Unanimous Senate vote started the process

Nonetheless, a unanimous Senate vote of 2014 passed a resolution calling on then President Barack Obama to reopen new negotiations on returning the archive to Iraq. Pending the outcome of those talks, it was agreed that the archive would remain in place until 2018, after which a further delay was set in place.

The US appears to think it has a contractual obligation to send the archive to Iraq, but not everyone agrees.

Back in 2013, Stanley Urman, executive vice president of Justice for Jews from Arab Countries (JJAC), cited“jus ex injuria non oritur”, a legal principle in international law arguing that a state cannot assert legal rights to property it has obtained illegally.

“[The materials] were seized from Jewish institutions, schools and the community,” he explained. “There is no justification or logic in sending these Jewish archives back to Iraq, a place that has virtually no Jews, no interest in Jewish heritage and no accessibility to Jewish scholars.”

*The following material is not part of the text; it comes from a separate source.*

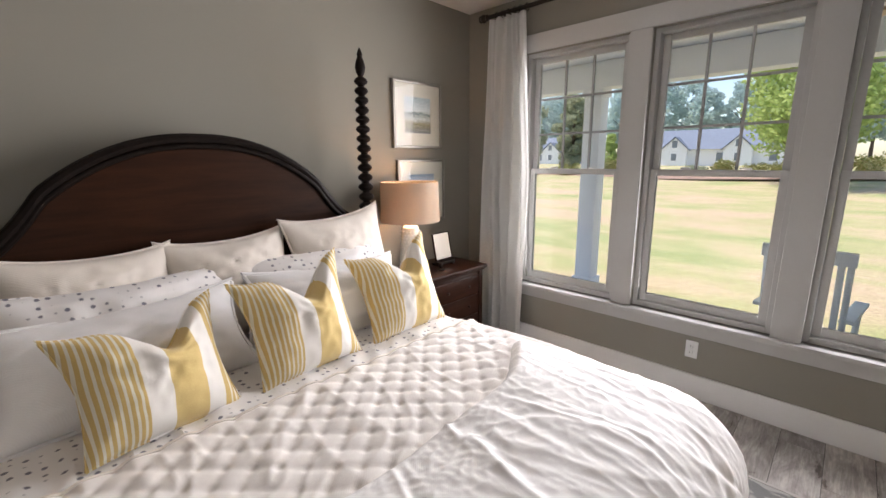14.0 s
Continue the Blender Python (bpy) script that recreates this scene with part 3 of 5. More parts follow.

Whichever way you look at the issue, the whole concept of repatriation is based on a sense of restorative justice, a common theme among all the speeches and media releases that accompany returns from the US via bilateral agreements and other mechanisms.

As with the recent return of Tibetan artefacts to the occupying forces of China, the idea of sending the Jewish archives back to the country that persecuted and effectively expunged its Jewish population is no less than an insult to the oppressed and a reward for oppression. The US needs to review its shameful policy now.